Frequently asked questions
If LCR is the official record, why use Bishopric Board at all?
Because LCR doesn't track the parts of the work that are still in motion — the candidates you're considering, the program you're drafting, the interview cadence you're trying to hold. Those things still need a home, and a shared bishopric workspace is much better than a spreadsheet, a group text, and the bishop's memory.
Could I just track open callings in LCR's notes field?
You could, but you'll quickly find that LCR isn't built for that workflow — there's no candidate list, no kanban view, no shared editing model designed for the bishopric to work together between meetings. LCR is excellent at being the record; it's not trying to be a planning workspace.

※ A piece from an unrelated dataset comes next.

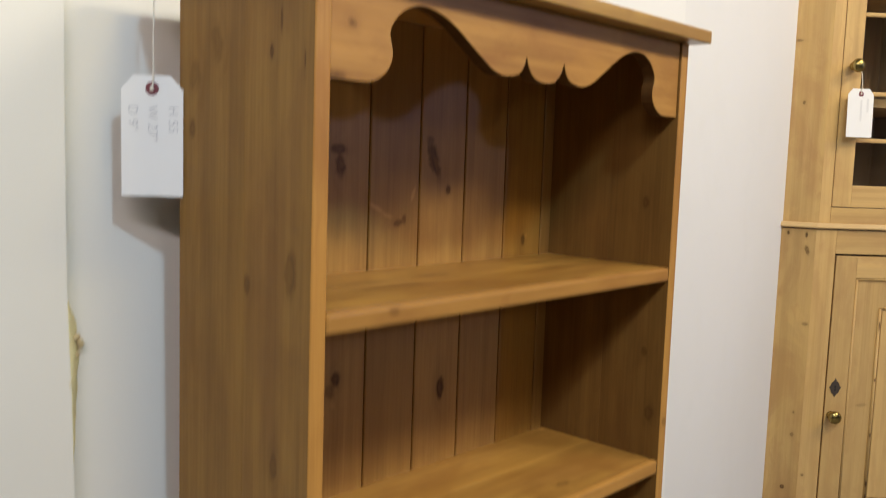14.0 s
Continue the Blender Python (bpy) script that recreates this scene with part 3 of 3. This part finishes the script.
for n, (z0, z1, knots) in enumerate(SHELVES):
    top_knots = [k for k in knots if k[6] > 0.01]
    front_knots = [k for k in knots if k[6] <= 0.01]
    m1 = wood("pine_shelf", "x", "xy", top_knots, tuple((r * 0.87, g * 0.95, b * 0.92) if n == 3 else (r, g * 1.05, b) for r, g, b in FRONT), seed=41 + 5 * n, freq=48, deep=0.012, rough=0.32, gloss=0.45, patchy=1.7 if n == 0 else 1.15, bands=0.65,
              pale=[(-0.297, 0.198, 0.008, 0.006, 0.3, 0.6, z1), (0.298, 0.199, 0.007, 0.005, 0, 0.6, z1), (0.285, 0.203, 0.010, 0.0025, 0, 0.35, z1), (-0.12, 0.2045, 0.06, 0.0015, 0, 0.3, z1)])
    m2 = wood("pine_shelf_edge", "x", "xz", front_knots, FRONT, seed=43 + 5 * n, freq=60, deep=0.012, rough=0.42)
    shelf = box_part("shelf", (-IN + 0.0003, IN - 0.0003, 0.1182, BACK, z0, z1), m1, bookcase, "", 0.0003)
    box_part("board", (-IN + 0.0003, IN - 0.0003, 0.0005, 0.0125, z0, z1), m2, shelf, "", 0.0034)
    box_part("board", (-IN + 0.0003, IN - 0.0003, 0.0126, 0.1180, z0, z1), m1, shelf, "", 0.0008)

PM = 0.004
P_LOBE = [(0.0, 0.0035), (0.012, 0.0048), (0.021, 0.0095), (0.027, 0.0190), (0.0320, 0.0345)]
P_SWEEP = [(0.0320, 0.0345), (0.0370, 0.0235), (0.0460, 0.0150), (0.060, 0.0095), (0.080, 0.0075), (0.100, 0.0095), (0.135, 0.0195), (0.180, 0.0345), (0.205, 0.0405), (0.225, 0.0415),
           (0.243, 0.0375), (0.255, 0.0290), (0.263, 0.0160), (0.269, 0.0050), (0.276, 0.0)]
half = spline(P_LOBE, 5)[:-1] + spline(P_SWEEP, 5)
PW = 0.3415
outline = [(-PW, 0.0)] + [(PM - s, z) for s, z in reversed(half[1:])] + [(PM + s, z) for s, z in half] + [(PW, 0.0), (PW, 0.0730), (-PW, 0.0730)]
plinth_knots = [(-0.309, 0.044, 0.008, 0.004, 0, 0.4), (-0.309, 0.030, 0.005, 0.004, 0, 0.4), (-0.175, 0.042, 0.003, 0.0025, 0, 0.7), (-0.159, 0.044, 0.003, 0.002, 0, 0.7), (-0.208, 0.056, 0.006, 0.004, 0, 0.4),
                (-0.115, 0.045, 0.0025, 0.002, 0, 0.7), (0.115, 0.050, 0.018, 0.004, 0.15, 0.35), (0.070, 0.039, 0.004, 0.002, 0, 0.6), (0.247, 0.062, 0.005, 0.004, 0, 0.6)]
plinth_mat = wood("pine_plinth", "x", "xz", [(*k, -0.024) for k in plinth_knots], tuple((r * 0.93, g * 0.99, b * 0.95) for r, g, b in FRONT), seed=71, freq=50, deep=0.012, lit_top=0.0715, patchy=1.1)
bm = bmesh.new()
prism(bm, outline, -0.0240, -0.0002)
soften(bm, 0.0042, 3, 62)
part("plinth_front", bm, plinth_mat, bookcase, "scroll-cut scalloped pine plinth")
for sgn in (-1, 1):
    x0, x1 = sorted((sgn * (OUT + 0.0004), sgn * PW))
    bm = bmesh.new()
    prism(bm, [(0.0, 0.0), (0.055, 0.0), (0.068, 0.024), (0.085, 0.034), (0.13, 0.034), (0.147, 0.024), (0.16, 0.0), (0.218, 0.0), (0.218, 0.0730), (0.0, 0.0730)], x0, x1, "x")
    soften(bm, 0.003, 2, 62)
    part("plinth_side", bm, wood("pine_plinth_side", "y", "yz", (), FRONT, seed=77 + sgn, freq=50, lit_top=0.0715), bookcase)

# ---------------------------------------------------------------- price tags


def price_tag(name_label, m, lines, string_points, size=(0.060, 0.121)):
    """A strung card tag. Its local x runs along its width, y into it, z up; z = 0 at the foot."""
    w, h = size
    tag = thing("price_tag", name_label, "price tag", m, "price tags")
    hole = (0.0, h - 0.013)
    bm = bmesh.new()
    prism(bm, [(-w / 2, 0), (w / 2, 0), (w / 2, h - 0.014), (w / 2 - 0.012, h), (-w / 2 + 0.012, h), (-w / 2, h - 0.014)], 0.0, 0.0006)
    part("card", bm, card_mat, tag)
    bm = bmesh.new()
    turned(bm, [(0.0028, -0.0012), (0.0062, -0.0009), (0.0066, -0.0003), (0.0066, 0.0012), (0.0028, 0.0013)], 28)
    bmesh.ops.translate(bm, verts=bm.verts, vec=(hole[0], 0, hole[1]))
    part("eyelet", bm, eyelet_mat, tag, "maroon reinforced eyelet")
    for words, across, mat in lines:
        # the lines run down the card, the first on its right
        turn = Matrix(((0, 1, 0, 0), (0, 0, -1, 0), (-1, 0, 0, 0), (0, 0, 0, 1)))
        place = Matrix.Translation((across, -0.0004, h - 0.030)) @ turn
        lettering("writing", words, 0.0135, place, mat, tag, "pencilled size")
    bm = bmesh.new()
    tube(bm, spline([(hole[0], -0.0016, hole[1] - 0.002)] + string_points, 6), 0.0008)
    string = part("string", bm, string_mat, tag, "thin white cotton string", True)
    bm = bmesh.new()
    bmesh.ops.create_icosphere(bm, subdivisions=2, radius=0.0024, matrix=Matrix.Translation((hole[0], -0.0016, hole[1])) @ Matrix.Diagonal((1, 0.6, 1.1, 1)))
    part("knot", bm, string_mat, string, "", True)
    return tag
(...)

Where do interview records go?
The fact that a temple recommend interview happened, and the resulting recommend, goes in LCR. Bishopric Board tracks only the cadence — when the last interview was and when the next one is due — so you don't lose track of someone's renewal window. The content of any interview belongs in the bishop's private notes, never in a shared workspace.
What about ministering interviews?
Ministering assignments are managed in LCR. Bishopric Board can help you track the cadence of ministering interviews with elders and Relief Society leadership — the same way it tracks any other interview cycle — but the assignments themselves and any record of the interviews belong in LCR.
Should we copy our member roster into Bishopric Board?
No. LCR is the source of truth for member data, and duplicating it elsewhere just creates a stale copy that drifts out of sync. Bishopric Board only stores the names that show up naturally in the work — a candidate for a calling, a household booking a tithing declaration slot, a speaker on Sunday — and treats them as references, not records.